Até os minutos finais do episódio, não é possível saber com clareza a razão pela qual Victoria está passando por toda aquela situação degradante. Com a revelação final do “espetáculo” tudo fica claro, e a empatia que muitos sentiam por ela é abandonada, nascendo, momentaneamente para uns e perpetuamente para outros, um sentimento de merecimento, ou até mesmo de justiça. Este sentimento de “justiça” é construído com a criação do imaginário de um “monstro” para que as pessoas se distanciem do cometimento de atrocidades, como se esse tipo de ação somente pudesse ser praticada por pessoas “anormais”, não por um cidadão qualquer. Afastar a humanidade destas pessoas é uma forma de proteção da consciência de cada um, e uma vez que a humanidade é afastada, a criação de punições mais cruéis é facilitada, pois não se trata mais de um ser humano, mas sim de um “monstro” que deve ser parado a qualquer custo.

Nesse aspecto, mídias como a televisão e, mais recentemente a internet, contribuem para a espetacularização da aplicação do direito penal e penas “paralelas”, como as sofridas por Victoria, para a difusão desse imaginário de “monstros” que acabam se tornando indivíduos a serem temidos e vistos como inimigos da sociedade. Essa veiculação midiática, portanto, aumenta a expectativa de vingança atrelada ao cometimento de crimes, de modo que a população, ao identificar-se com a vítima, entende ser razoável sanar o mal cometido por meio de “resposta à altura” daquele que cometeu o crime.

No Brasil, programas sensacionalistas como o popular “Cidade Alerta” ou o antigo “Linha Direta” ilustram os mecanismos por meio dos quais a mídia influencia o imaginário social, pautando a busca por “justiça” como aumento do rigor punitivo e uma espécie de “vingança social”. O uso de imagens apelativas de violência, aliadas com um discurso punitivista de perseguição aos monstros (que são muito diferentes dos “cidadãos de bem” que assistem ao programa), além de demonstrar encenações que podem distorcer a realidade, a critério daquilo que o cinegrafista achar mais interessante em termos de audiência, constrói o imaginário do público de forma que este associa a violência a estes “monstros” e procuram formas simplistas de garantir que estes parem de assolar a vida em sociedade.
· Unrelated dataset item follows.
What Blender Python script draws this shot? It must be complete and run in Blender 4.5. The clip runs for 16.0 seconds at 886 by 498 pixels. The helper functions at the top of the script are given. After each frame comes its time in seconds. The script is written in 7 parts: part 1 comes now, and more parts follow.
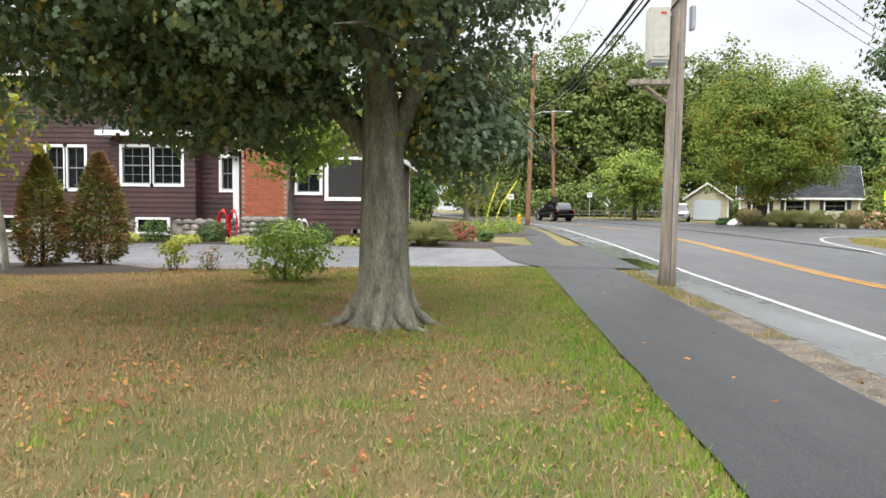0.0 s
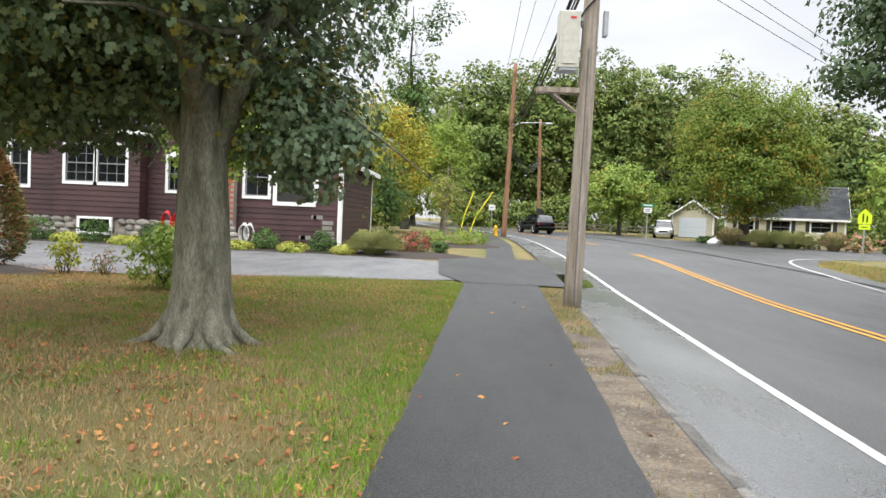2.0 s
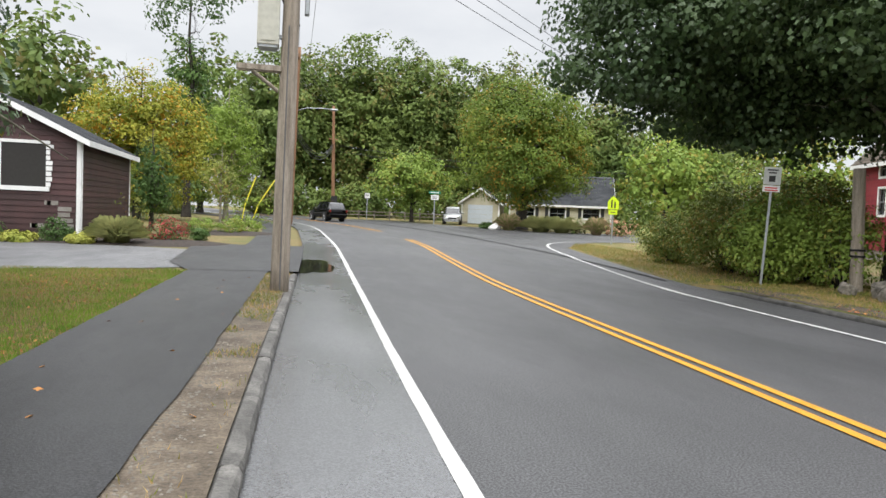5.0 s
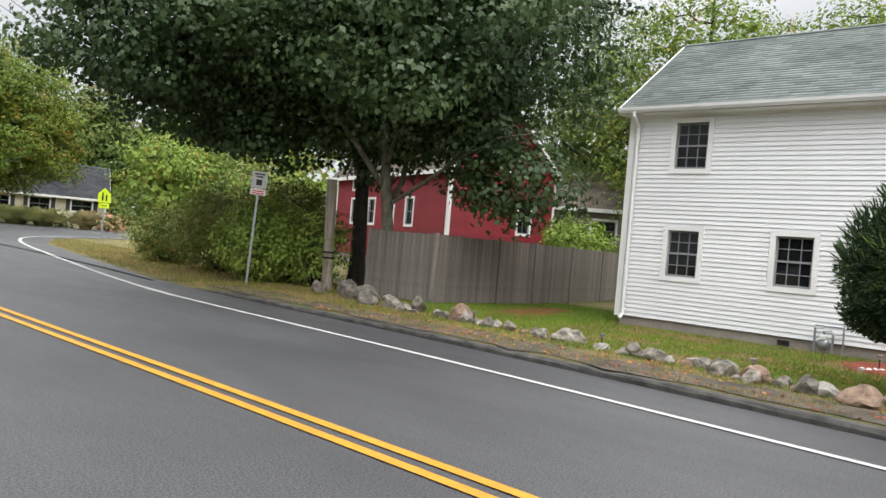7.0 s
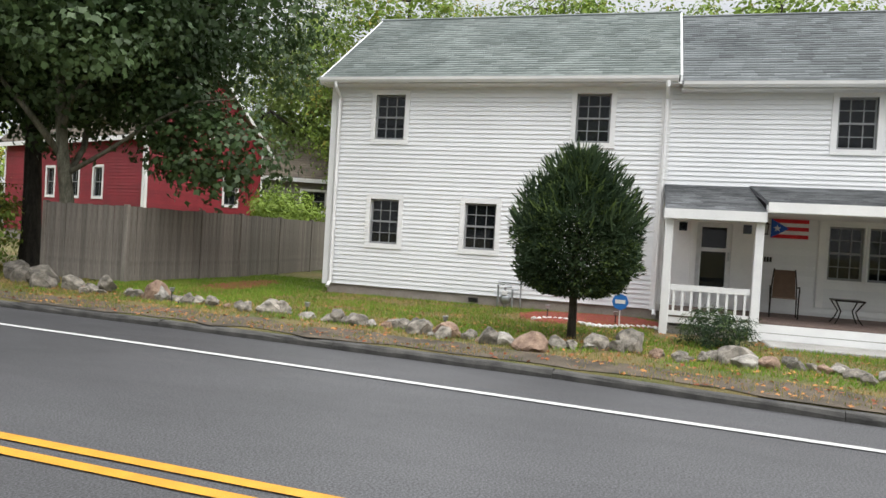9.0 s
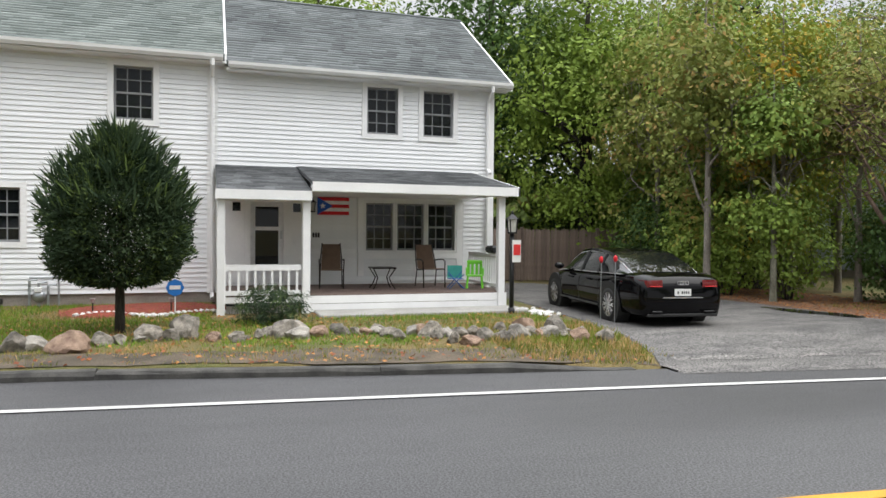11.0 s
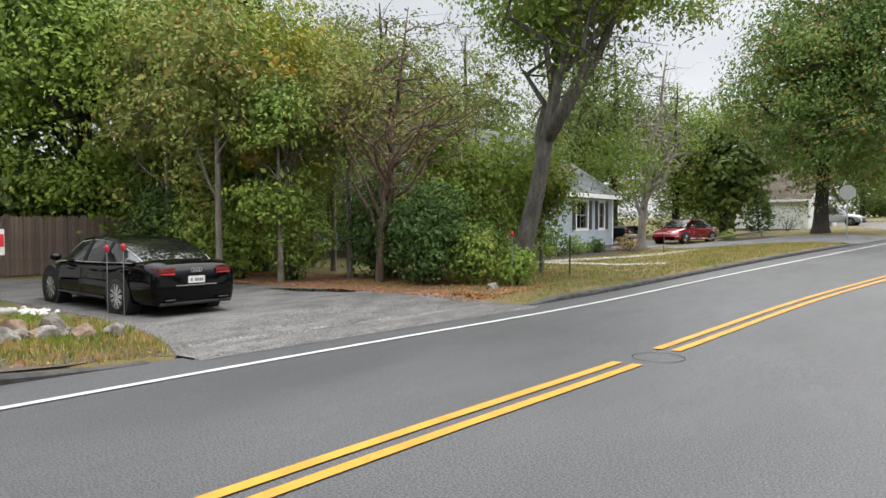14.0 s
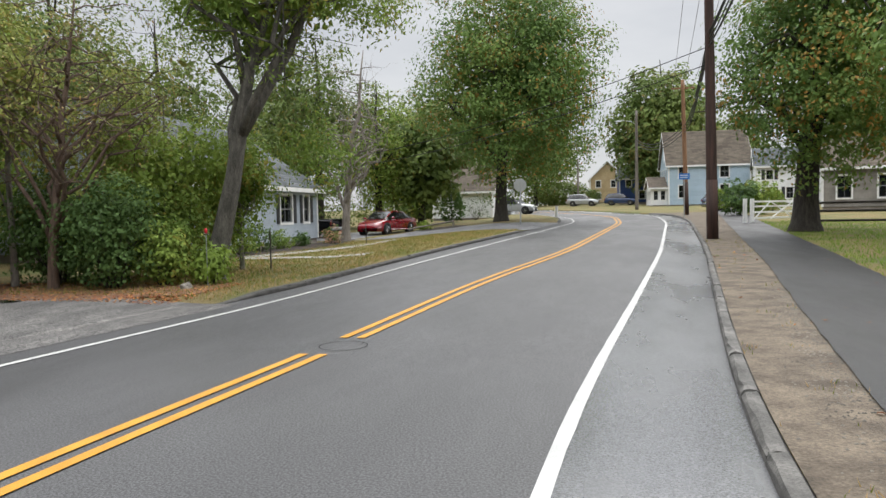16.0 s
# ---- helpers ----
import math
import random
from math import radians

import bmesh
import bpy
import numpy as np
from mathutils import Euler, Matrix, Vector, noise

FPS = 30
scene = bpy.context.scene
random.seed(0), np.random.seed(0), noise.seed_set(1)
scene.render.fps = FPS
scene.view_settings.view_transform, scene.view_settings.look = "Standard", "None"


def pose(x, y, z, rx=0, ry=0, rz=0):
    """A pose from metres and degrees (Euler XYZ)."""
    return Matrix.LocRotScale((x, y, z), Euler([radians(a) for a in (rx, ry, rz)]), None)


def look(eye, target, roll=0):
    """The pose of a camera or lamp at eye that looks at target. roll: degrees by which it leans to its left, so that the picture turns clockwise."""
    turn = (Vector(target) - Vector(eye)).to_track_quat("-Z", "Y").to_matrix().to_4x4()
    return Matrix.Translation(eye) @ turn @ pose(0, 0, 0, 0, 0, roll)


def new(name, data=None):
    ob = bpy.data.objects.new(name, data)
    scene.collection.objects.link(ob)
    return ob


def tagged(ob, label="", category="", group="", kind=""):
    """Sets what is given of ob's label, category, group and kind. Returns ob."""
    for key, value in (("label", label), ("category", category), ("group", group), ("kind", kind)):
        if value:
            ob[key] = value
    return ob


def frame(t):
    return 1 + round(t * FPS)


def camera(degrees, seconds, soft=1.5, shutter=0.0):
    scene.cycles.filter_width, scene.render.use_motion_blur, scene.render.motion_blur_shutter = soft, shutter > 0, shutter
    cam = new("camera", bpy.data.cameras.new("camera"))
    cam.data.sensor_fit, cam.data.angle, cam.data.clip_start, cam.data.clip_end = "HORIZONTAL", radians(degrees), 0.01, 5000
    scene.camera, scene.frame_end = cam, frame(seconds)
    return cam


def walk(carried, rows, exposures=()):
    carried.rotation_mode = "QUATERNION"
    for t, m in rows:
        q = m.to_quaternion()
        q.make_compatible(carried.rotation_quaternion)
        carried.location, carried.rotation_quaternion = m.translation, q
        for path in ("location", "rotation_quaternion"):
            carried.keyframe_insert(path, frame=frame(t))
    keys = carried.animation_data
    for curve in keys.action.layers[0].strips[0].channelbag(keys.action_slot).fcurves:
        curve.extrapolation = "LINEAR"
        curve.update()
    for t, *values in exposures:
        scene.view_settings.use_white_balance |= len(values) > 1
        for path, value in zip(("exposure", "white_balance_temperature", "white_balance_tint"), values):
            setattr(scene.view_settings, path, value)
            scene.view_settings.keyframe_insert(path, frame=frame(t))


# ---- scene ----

Neste sentido, a pauta da redução da maioridade penal, vista como a “solução” para a alta criminalidade pela direita brasileira, foi fortalecida por estes programas e pela mídia.

No episódio White Bear, a exploração da imagem da personagem Victoria pela mídia alimenta o desejo de vingança da própria sociedade, representada pela platéia, e demonstra como essa forma de punição extrapola o direito. A comunicação incessante sobre o crime e o “monstro” passa, dessa forma, a integrar a pena à qual a personagem foi condenada. Apesar de, no episódio, isto ter sido levado às conseqüências máximas, é possível observar em casos atuais uma situação semelhante em que a pessoa, após o cumprimento de sua pena, não tem seu direito ao esquecimento garantido e é obrigada a reviver a situação diariamente, muitas vezes não conseguindo sua reinserção na sociedade.

Esse episódio, assim como muitos da série Black Mirror, representa distopicamente certos comportamentos sociais. Cabe, portanto, a reflexão sobre o punitivismo na sociedade, em que a busca de vingança é confundida com a busca pela justiça, e acaba sendo suscetível à influência da mídia sobre as formas de garantir maior segurança. A mídia, ao exaltar a punição de criminosos, acaba fazendo um desserviço a um direito penal que tenta se prestar à ressocialização do criminoso, uma vez que, se este encontrar em si o estigma de “monstro”, e se a sociedade procurar meios de vingança ao invés de reinserção social, a sua recuperação será dificultada ou até mesmo impossibilitada, criando um novo problema, e não uma solução para a suposta insuficiência das penas aplicadas pelo Estado.